▸ SHORT TASK
Gather each line of the entries below that includes "roll".

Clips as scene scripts
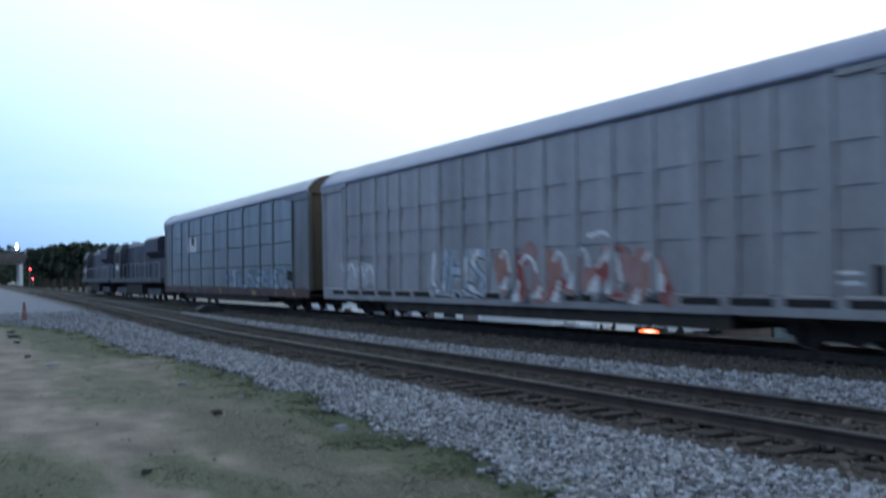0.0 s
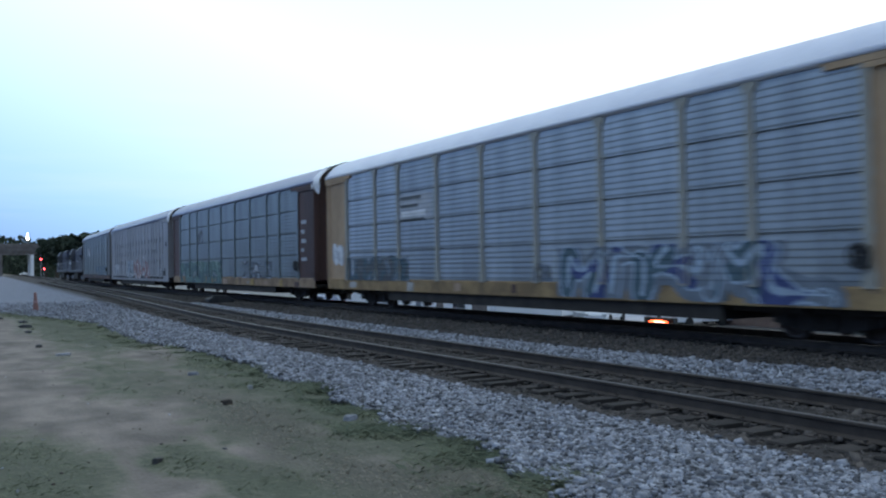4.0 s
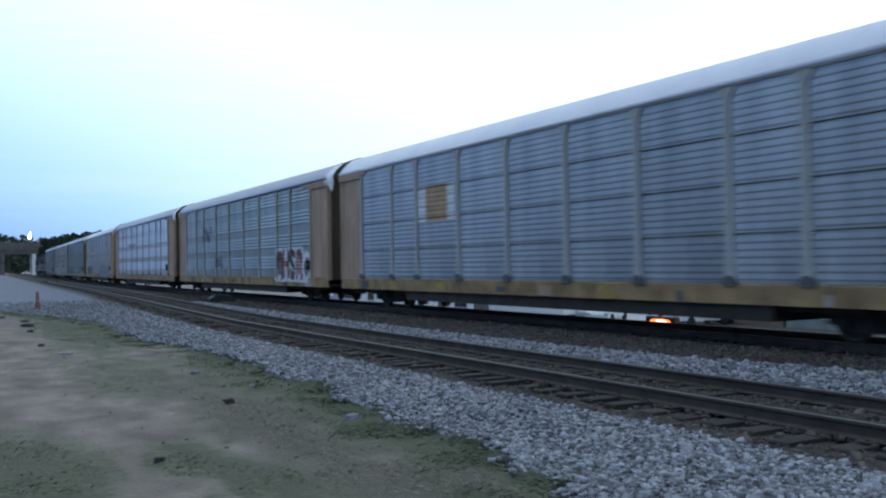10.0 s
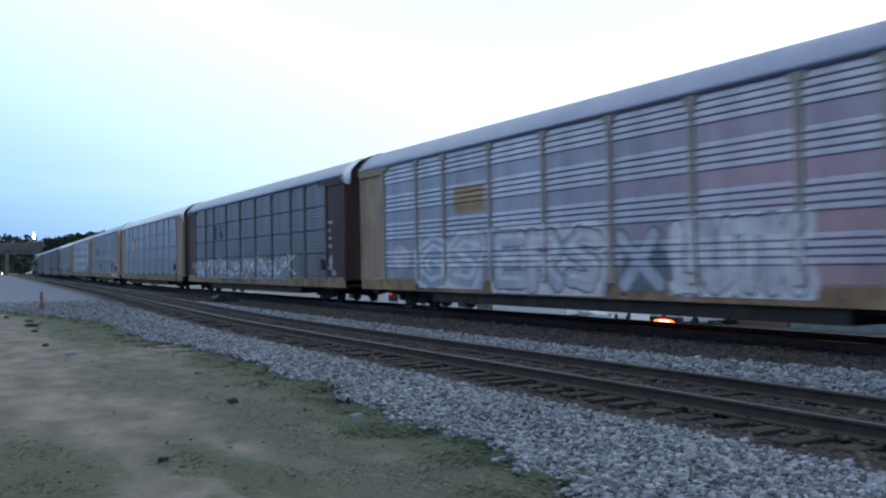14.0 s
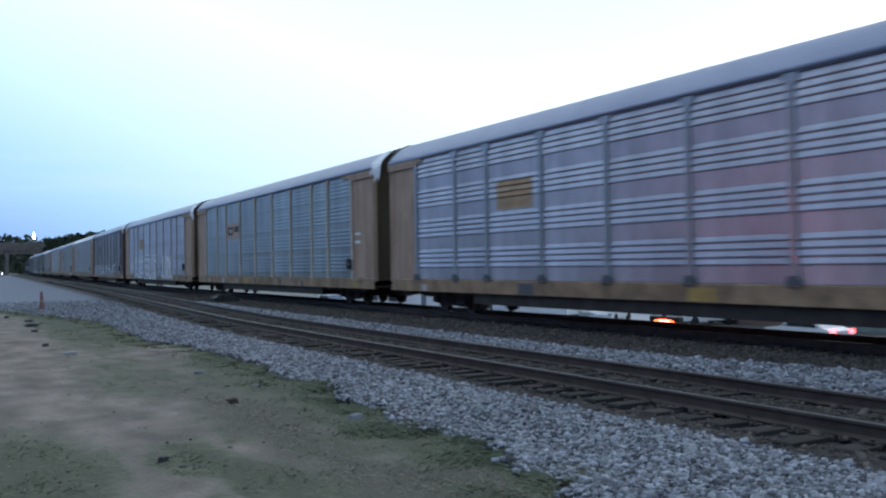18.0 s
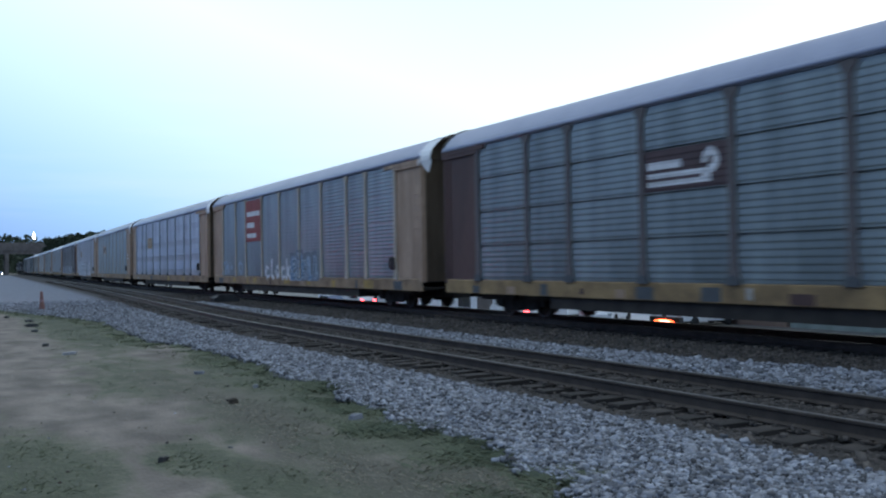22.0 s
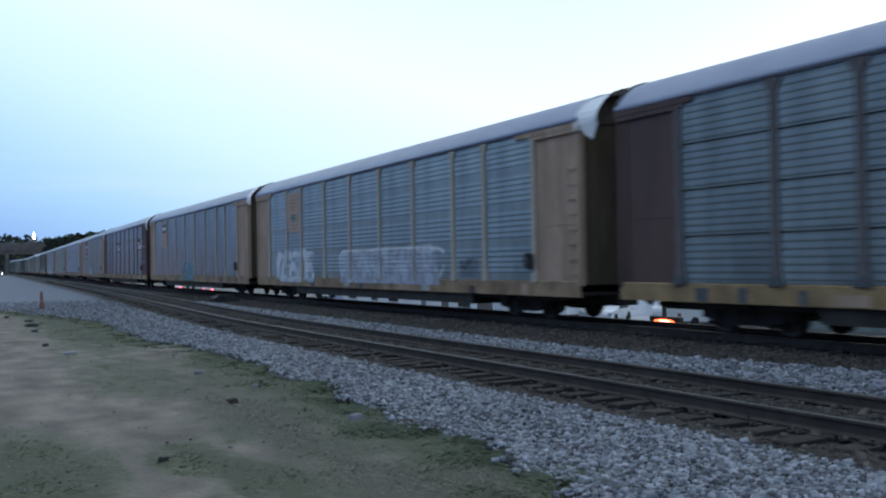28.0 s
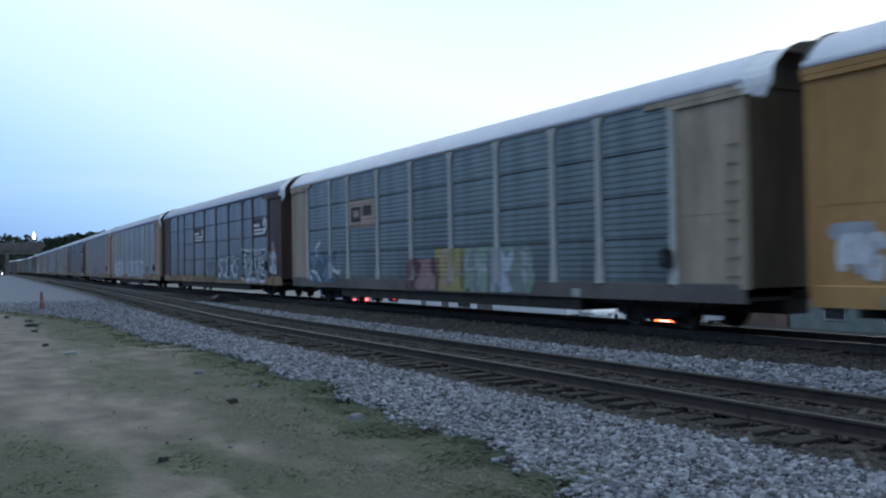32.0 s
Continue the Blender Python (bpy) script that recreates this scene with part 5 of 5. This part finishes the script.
tree_spots = [(20.5, 182, 9.0, 3.6), (23.5, 190, 9.6, 4.2), (21.0, 204, 9.4, 3.6), (27.0, 196, 9.4, 4.2), (20.8, 224, 10.6, 3.8), (25.0, 216, 10.4, 4.2), (21.0, 250, 11.4, 4.0),
              (26.0, 245, 11.0, 4.4), (25.0, 280, 12.4, 4.4), (29.0, 290, 12.6, 4.6), (26.5, 318, 13.6, 4.8), (31.0, 225, 10.0, 4.6), (22.6, 350, 14.0, 3.7), (26.0, 344, 14.2, 4.2), (30.0, 338, 14.0, 4.4), (35.0, 342, 14.6, 4.6), (40.0, 336, 15.0, 4.8), (24.2, 322, 13.0, 4.0), (33.0, 262, 11.4, 4.8), (36.0, 205, 9.4, 4.2)]
for i, (d, s, h, r) in enumerate(tree_spots):
    p = on_line(d, s, -0.6)
    tree("dense dark green tree beside the tracks", h, r, 50 + i, pose(p.x, p.y, p.z, 0, 0, i * 47), 1300)


def far_woods():
    """The wooded rise on the horizon, beyond the bridge."""
    rng = np.random.default_rng(8)
    v, f = [], []
    for i in range(20000):
        x = rng.uniform(-160, 420)
        y = 456 + rng.uniform(0, 50)
        top = 13.6 + 1.6 * noise.noise(Vector((x * 0.03, 1.0, 0))) + 1.4 * noise.noise(Vector((x * 0.11, 5.0, 0)))
        z = -5 + (top + 5) * rng.uniform(0, 1) ** 0.75
        s = rng.uniform(0.5, 1.2)
        e = Euler(tuple(rng.uniform(0, 6, 3))).to_matrix()
        o = len(v)
        for p in ((-1, -0.5, 0), (0.1, -0.9, 0.2), (1, -0.2, 0), (0.6, 0.8, -0.15), (-0.5, 0.7, 0.2)):
            v.append(tuple(Vector((x, y, z)) + e @ (Vector(p) * s)))
        f.append((o, o + 1, o + 2, o + 3, o + 4))
    me = bpy.data.meshes.new("far_woods")
    me.from_pydata(v, [], f)
    me.materials.append(M["leaf"])
    tagged(new("far_woods", me), "distant dark treeline on the horizon", "trees", kind="stuff")


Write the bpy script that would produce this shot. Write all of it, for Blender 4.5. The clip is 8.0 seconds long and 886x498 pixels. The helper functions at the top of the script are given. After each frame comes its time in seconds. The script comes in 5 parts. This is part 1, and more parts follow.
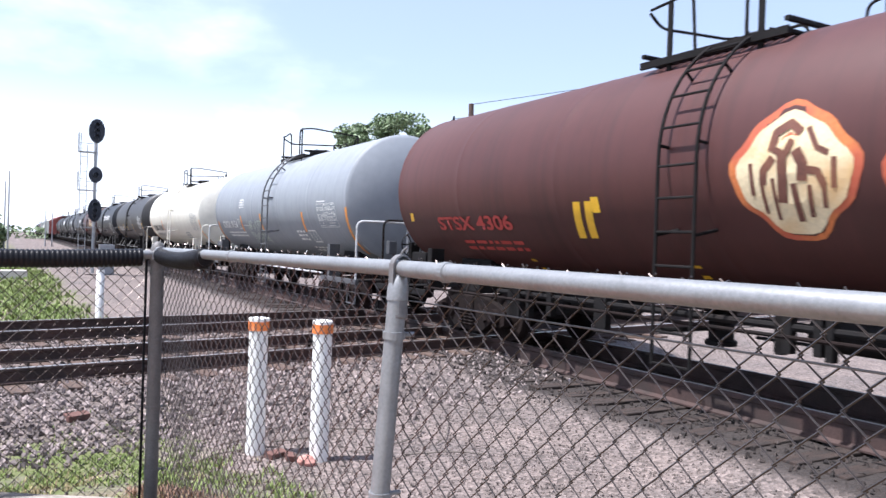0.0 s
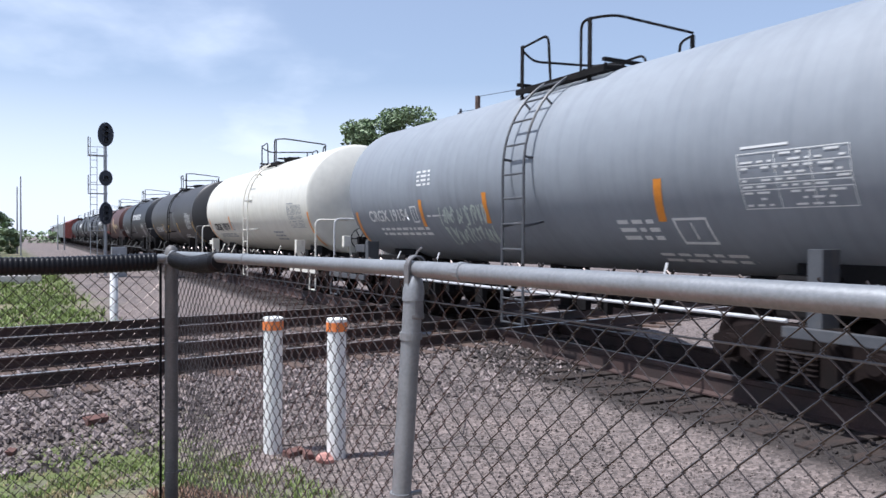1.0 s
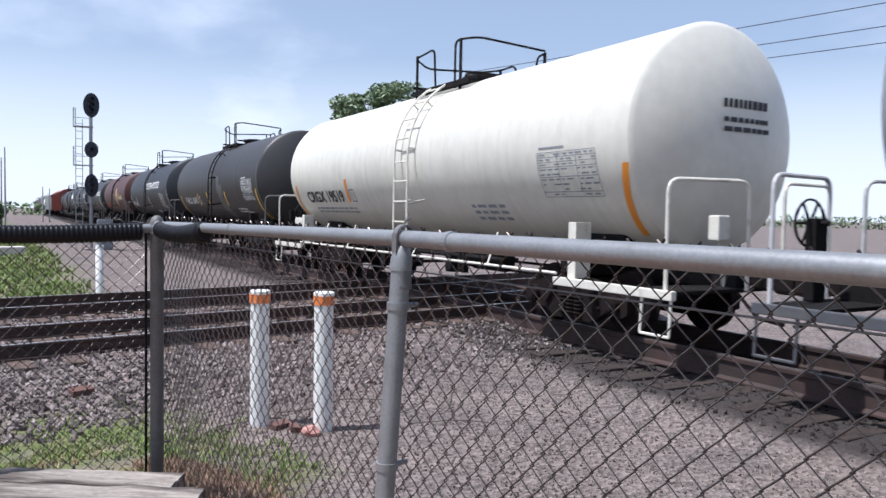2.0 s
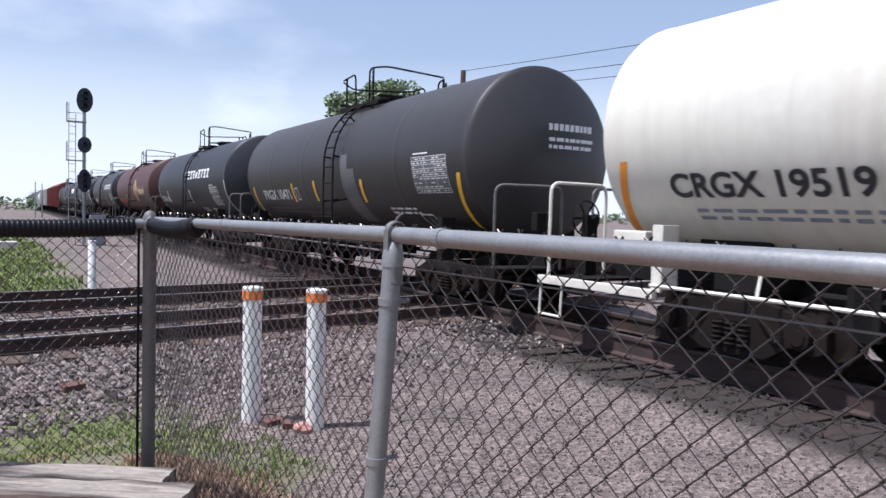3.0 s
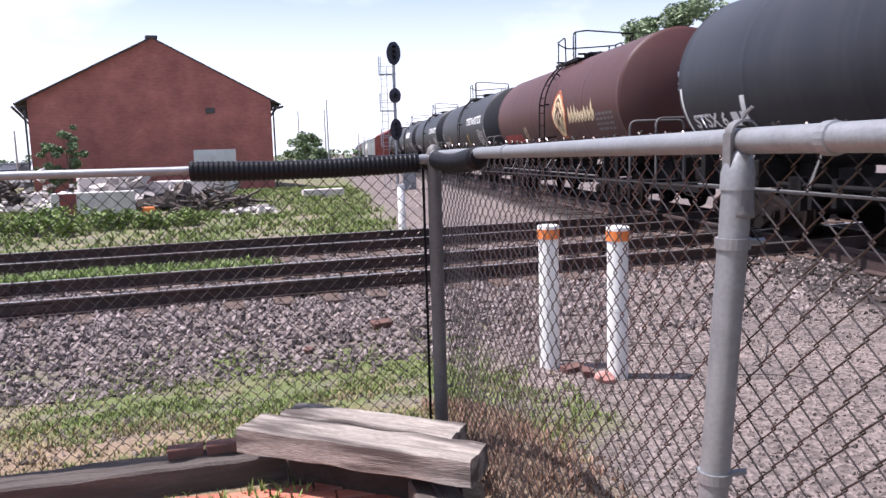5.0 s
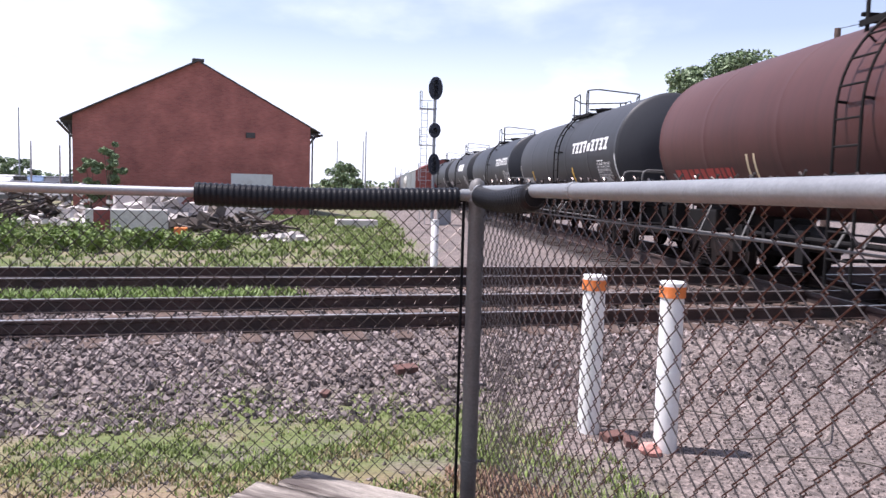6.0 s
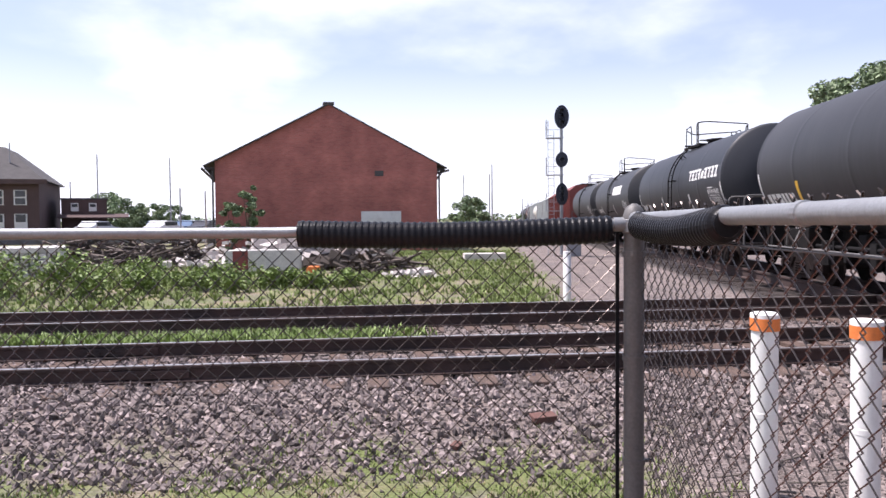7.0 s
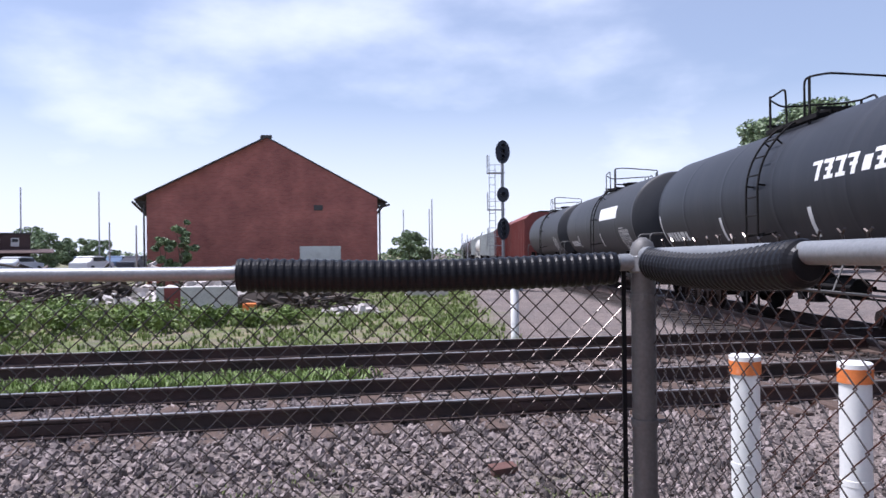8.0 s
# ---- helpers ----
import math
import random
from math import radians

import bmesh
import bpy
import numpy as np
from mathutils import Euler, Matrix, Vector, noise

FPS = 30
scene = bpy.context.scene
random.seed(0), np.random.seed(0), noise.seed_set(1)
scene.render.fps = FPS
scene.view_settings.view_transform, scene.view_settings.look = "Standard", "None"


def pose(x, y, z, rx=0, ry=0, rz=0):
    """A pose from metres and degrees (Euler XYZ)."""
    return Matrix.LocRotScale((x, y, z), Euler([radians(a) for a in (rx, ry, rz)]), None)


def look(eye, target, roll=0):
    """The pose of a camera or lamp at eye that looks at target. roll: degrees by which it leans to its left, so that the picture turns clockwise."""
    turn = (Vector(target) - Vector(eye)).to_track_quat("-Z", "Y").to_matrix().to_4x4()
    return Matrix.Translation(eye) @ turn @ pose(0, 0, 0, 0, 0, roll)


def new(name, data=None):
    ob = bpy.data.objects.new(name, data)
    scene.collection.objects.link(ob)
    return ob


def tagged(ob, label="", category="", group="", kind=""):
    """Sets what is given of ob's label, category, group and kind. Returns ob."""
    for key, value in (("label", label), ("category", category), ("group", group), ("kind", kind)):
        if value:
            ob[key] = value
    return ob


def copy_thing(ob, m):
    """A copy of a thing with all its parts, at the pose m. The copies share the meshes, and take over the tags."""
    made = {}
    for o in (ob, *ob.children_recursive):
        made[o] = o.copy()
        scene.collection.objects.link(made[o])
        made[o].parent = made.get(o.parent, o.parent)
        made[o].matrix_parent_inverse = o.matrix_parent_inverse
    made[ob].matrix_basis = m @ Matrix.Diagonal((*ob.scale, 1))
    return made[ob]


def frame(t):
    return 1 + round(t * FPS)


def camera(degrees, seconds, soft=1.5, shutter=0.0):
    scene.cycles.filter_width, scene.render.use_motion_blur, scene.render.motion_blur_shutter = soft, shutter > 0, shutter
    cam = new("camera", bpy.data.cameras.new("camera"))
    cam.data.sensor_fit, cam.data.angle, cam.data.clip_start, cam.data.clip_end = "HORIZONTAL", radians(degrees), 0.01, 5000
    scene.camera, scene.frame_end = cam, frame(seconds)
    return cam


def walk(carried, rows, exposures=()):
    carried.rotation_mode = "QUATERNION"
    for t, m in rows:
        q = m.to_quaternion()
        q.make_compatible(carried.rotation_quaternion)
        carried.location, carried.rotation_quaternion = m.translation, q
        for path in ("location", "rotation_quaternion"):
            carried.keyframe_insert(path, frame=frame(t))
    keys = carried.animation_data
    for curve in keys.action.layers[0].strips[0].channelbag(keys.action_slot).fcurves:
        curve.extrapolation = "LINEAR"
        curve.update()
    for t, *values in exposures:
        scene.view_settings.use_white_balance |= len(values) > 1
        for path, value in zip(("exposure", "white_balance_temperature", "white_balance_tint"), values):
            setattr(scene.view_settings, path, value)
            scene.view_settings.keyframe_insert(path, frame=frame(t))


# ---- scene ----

▸ EXERCISE RESULT
def look(eye, target, roll=0):
    """The pose of a camera or lamp at eye that looks at target. roll: degrees by which it leans to its left, so that the picture turns clockwise."""
    return Matrix.Translation(eye) @ turn @ pose(0, 0, 0, 0, 0, roll)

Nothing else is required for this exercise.